I’ve been fortunate to observe a number of colleagues using multiple choice questions in their teaching recently. Sometimes these were being used to promote recall of previously taught material. Others were using MC questions to highlight misconceptions.
The design and use of MC questions for highlighting misconceptions seems to be a tougher thing to get right. The problematic aspects appear to be around deciding when to employ this assessment approach, how to design the question/s and how to maximise the learning opportunity.
Here are some tips:
1. Be selective about when you use MC questions to highlight misconceptions. They work best when you can identify errors which often occur in relation to the topic or concept. It really helps less experienced teachers if these common misconceptions are highlighted in the scheme of work.
2. Make sure there is at least one credible ‘distractor’ answer, probably more than one.
3. Don’t lay traps. For example, don’t make an answer ‘wrong’ just because it doesn’t contain the right terminology or isn’t explained clearly enough.
4. Be clear with students what the ‘rules’ of the question are. For example, let them know if there is only one correct answer, or more than one. Warn them that there are answers which are ‘almost right’ or designed to highlight common misconceptions. Explain why you are asking them the question.
5. Make sure they do not confer.
6. Reassure students that you are absolutely fine with them getting the answer wrong; indeed it will be really helpful if some do. Make it safe for them.

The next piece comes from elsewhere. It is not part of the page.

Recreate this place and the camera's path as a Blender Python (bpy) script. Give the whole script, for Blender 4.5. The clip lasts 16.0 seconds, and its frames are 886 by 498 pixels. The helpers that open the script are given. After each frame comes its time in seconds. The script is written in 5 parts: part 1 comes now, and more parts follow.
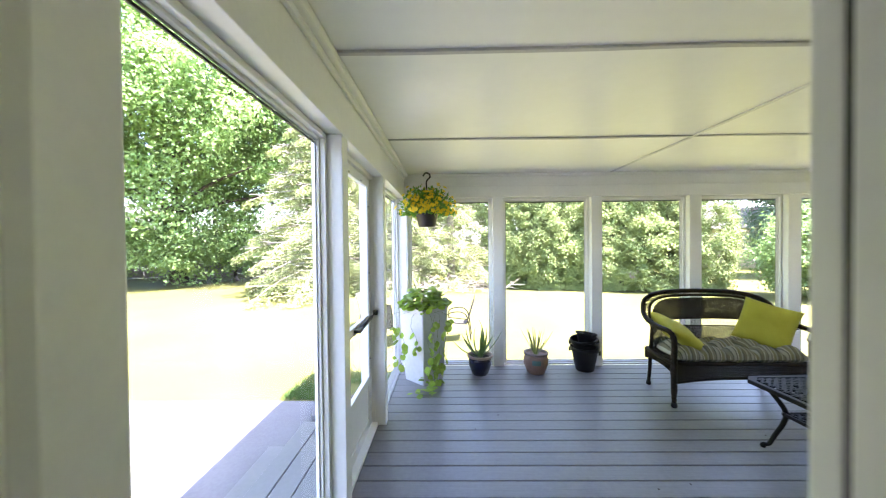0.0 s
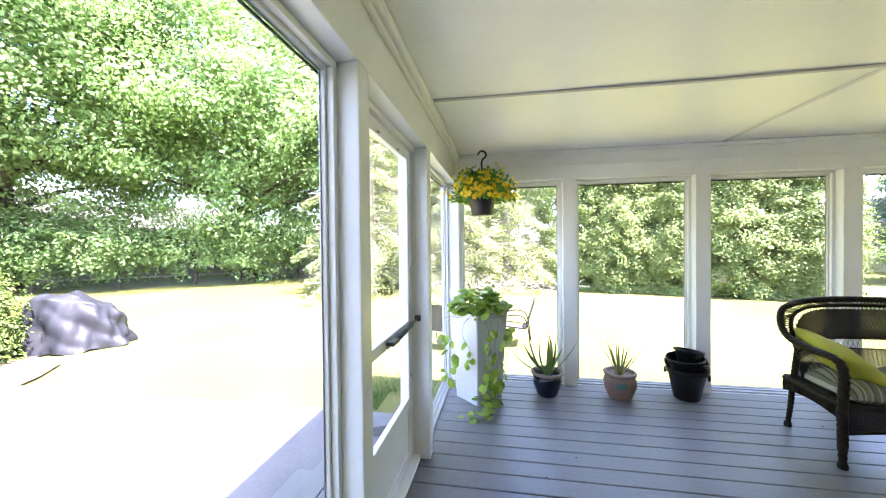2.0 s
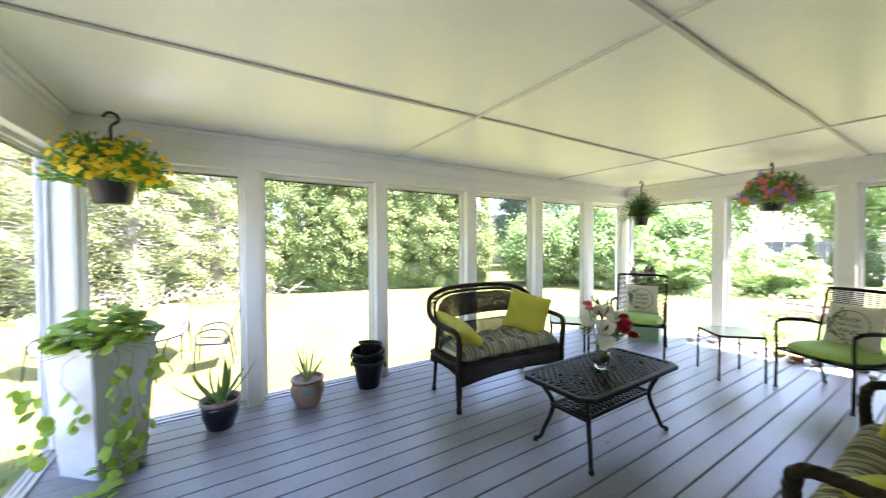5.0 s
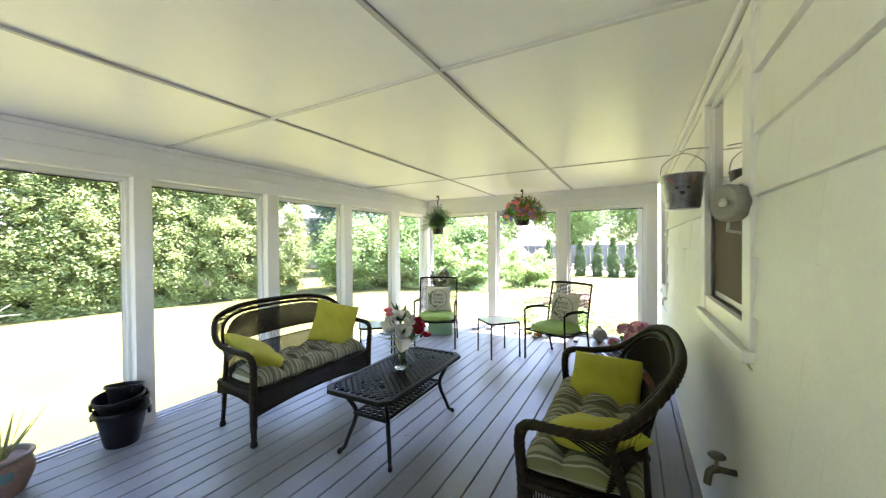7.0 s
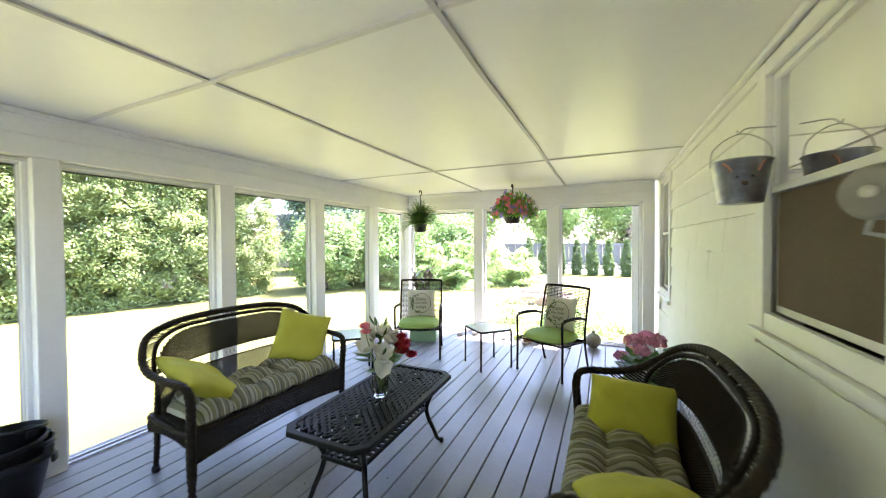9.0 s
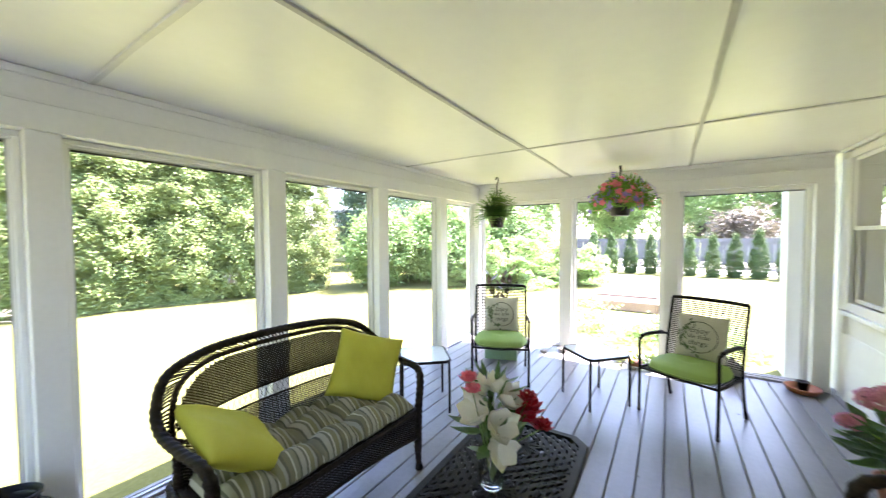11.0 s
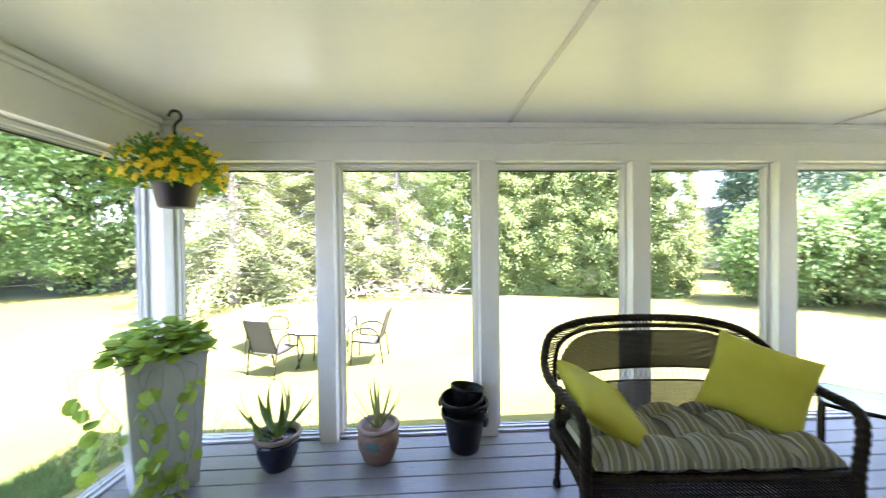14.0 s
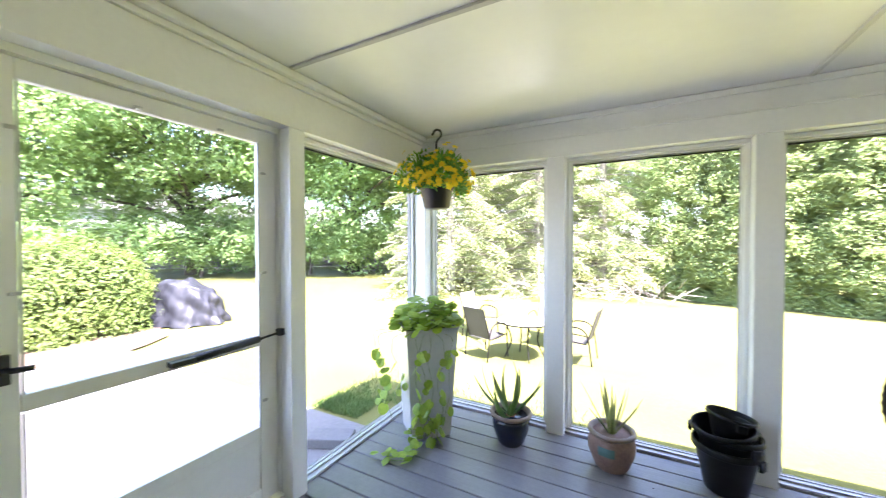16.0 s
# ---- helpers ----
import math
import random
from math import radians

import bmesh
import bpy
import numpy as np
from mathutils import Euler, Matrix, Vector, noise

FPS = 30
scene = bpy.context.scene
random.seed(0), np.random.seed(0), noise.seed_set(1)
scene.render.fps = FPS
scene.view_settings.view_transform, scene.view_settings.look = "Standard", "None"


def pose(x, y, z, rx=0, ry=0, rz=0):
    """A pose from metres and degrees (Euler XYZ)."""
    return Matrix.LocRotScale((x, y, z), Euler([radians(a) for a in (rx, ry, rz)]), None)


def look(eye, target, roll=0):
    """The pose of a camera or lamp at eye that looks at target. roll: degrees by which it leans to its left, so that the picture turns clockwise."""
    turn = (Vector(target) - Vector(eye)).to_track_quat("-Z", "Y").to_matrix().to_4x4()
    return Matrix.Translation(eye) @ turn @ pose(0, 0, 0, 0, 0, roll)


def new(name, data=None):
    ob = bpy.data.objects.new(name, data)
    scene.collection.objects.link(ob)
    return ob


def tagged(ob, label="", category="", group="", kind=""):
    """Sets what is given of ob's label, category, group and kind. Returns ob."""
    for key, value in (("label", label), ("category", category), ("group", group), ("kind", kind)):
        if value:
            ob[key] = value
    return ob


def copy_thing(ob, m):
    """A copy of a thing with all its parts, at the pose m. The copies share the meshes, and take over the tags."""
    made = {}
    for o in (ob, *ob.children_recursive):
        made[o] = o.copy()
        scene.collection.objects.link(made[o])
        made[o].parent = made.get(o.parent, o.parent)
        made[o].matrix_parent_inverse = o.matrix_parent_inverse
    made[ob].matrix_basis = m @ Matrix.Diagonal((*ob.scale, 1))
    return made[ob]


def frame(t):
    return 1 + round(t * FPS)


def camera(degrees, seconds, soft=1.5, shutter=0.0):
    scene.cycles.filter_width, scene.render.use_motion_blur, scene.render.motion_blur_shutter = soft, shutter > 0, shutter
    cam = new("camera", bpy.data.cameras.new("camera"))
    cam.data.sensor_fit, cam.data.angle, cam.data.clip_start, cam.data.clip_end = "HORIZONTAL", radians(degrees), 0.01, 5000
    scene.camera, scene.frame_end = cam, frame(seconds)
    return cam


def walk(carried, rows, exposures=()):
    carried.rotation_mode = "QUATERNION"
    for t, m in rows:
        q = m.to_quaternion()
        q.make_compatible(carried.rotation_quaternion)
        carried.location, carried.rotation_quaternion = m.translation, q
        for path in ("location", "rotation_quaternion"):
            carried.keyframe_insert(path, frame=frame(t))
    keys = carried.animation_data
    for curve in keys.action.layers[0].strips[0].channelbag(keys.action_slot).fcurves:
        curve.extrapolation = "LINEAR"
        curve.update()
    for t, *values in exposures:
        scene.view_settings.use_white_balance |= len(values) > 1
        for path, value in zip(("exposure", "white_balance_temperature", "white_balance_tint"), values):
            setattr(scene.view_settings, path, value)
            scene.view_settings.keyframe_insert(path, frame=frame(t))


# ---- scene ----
cam = camera(103.6, 16.0, 1.1, 0.5)
PATH = [
    (0, (0.478, -0.318, 1.412), (0.449, 1.681, 1.385), -0.6),
    (0.5, (0.441, -0.174, 1.393), (0.338, 1.823, 1.363), -0.5),
    (1, (0.408, -0.022, 1.375), (0.16, 1.962, 1.345), -0.7),
    (1.5, (0.408, 0.152, 1.358), (0.075, 2.124, 1.33), -0.7),
    (2, (0.436, 0.268, 1.342), (0.097, 2.239, 1.317), -0.6),
    (2.5, (0.47, 0.359, 1.342), (0.21, 2.342, 1.309), -0.5),
    (3, (0.515, 0.44, 1.34), (0.461, 2.438, 1.298), -0.2),
    (3.5, (0.611, 0.464, 1.344), (0.816, 2.453, 1.297), 0.0),
    (4, (0.717, 0.446, 1.319), (1.229, 2.38, 1.294), 0.0),
    (4.5, (0.79, 0.43, 1.305), (1.61, 2.254, 1.291), -0.3),
    (5, (0.848, 0.435, 1.349), (1.913, 2.128, 1.31), -0.3),
    (5.2, (0.859, 0.385, 1.359), (2.02, 2.013, 1.314), -0.5),
    (7.3, (0.907, 0.34, 1.414), (2.689, 1.249, 1.392), -0.4),
    (7.5, (0.89, 0.338, 1.423), (2.677, 1.237, 1.401), -0.4),
    (8, (0.9, 0.356, 1.448), (2.691, 1.245, 1.424), -0.5),
    (8.2, (0.93, 0.384, 1.431), (2.725, 1.267, 1.406), -0.5),
    (10.3, (1.765, 1.127, 1.425), (3.597, 1.927, 1.362), 0.1),
    (10.5, (1.766, 1.191, 1.414), (3.569, 2.056, 1.353), -0.2),
    (11, (1.826, 1.314, 1.458), (3.503, 2.402, 1.39), -0.3),
    (11.5, (1.872, 1.341, 1.448), (3.354, 2.683, 1.378), -0.2),
    (12, (1.9, 1.258, 1.456), (3.144, 2.821, 1.373), 0.2),
    (12.5, (1.878, 1.242, 1.42), (2.833, 2.998, 1.358), -0.2),
    (13, (1.836, 1.25, 1.391), (2.473, 3.145, 1.346), -0.4),
    (13.5, (1.805, 1.252, 1.353), (2.156, 3.221, 1.334), -0.7),
    (14, (1.735, 1.259, 1.362), (1.84, 3.256, 1.336), -0.7),
    (14.5, (1.662, 1.235, 1.326), (1.487, 3.227, 1.328), -0.3),
    (15, (1.596, 1.2, 1.322), (1.152, 3.15, 1.329), -0.4),
    (15.5, (1.541, 1.183, 1.351), (0.843, 3.057, 1.327), -0.2),
    (16, (1.514, 1.177, 1.352), (0.569, 2.94, 1.314), -0.1),
]
walk(cam, [(t, look(eye, target, roll)) for t, eye, target, roll in PATH], exposures=[(0.0, 3.78, 6300, 28), (2.0, 3.83, 6300, 28), (4.5, 3.80, 6300, 28), (7.5, 3.87, 6300, 28), (10.5, 3.95, 6250, 28), (12.0, 3.91, 6250, 28), (13.5, 3.82, 6300, 27), (16.0, 3.90, 6300, 28)])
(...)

7. Employ some method of every student having to decide on an answer and you being able to scan the answers given. Mini- whiteboards are sufficient. I’ve been using Plickers as a low-cost technological alternative, which has the advantage of capturing the data.
8. Don’t give away what the correct answer is until you’ve squeezed the learning out of the exercise. Saying things like ‘most of you have got it right’ will belittle those who didn’t and undermine the potential for learning from mistakes.
9. Encourage students to articulate their thinking. Don’t agree or disagree. Bounce to other students to allow them to add to, or differ, from the rationale given. Make them listen to each other and extend each other’s thinking.
10. Praise those willing to state their thinking, not just those whose thinking is correct.
11. Consider revealing the distractor answer before you reveal the correct answer. Explain clearly why it is not correct, but why students often choose it. Make the mistake feel normal and the opportunity to discuss it valuable.
12. Once the right answer is revealed, focus sufficiently on the reason for it being correct to ensure students are clear. Perhaps pause for them to write down in their own words why this is the correct answer.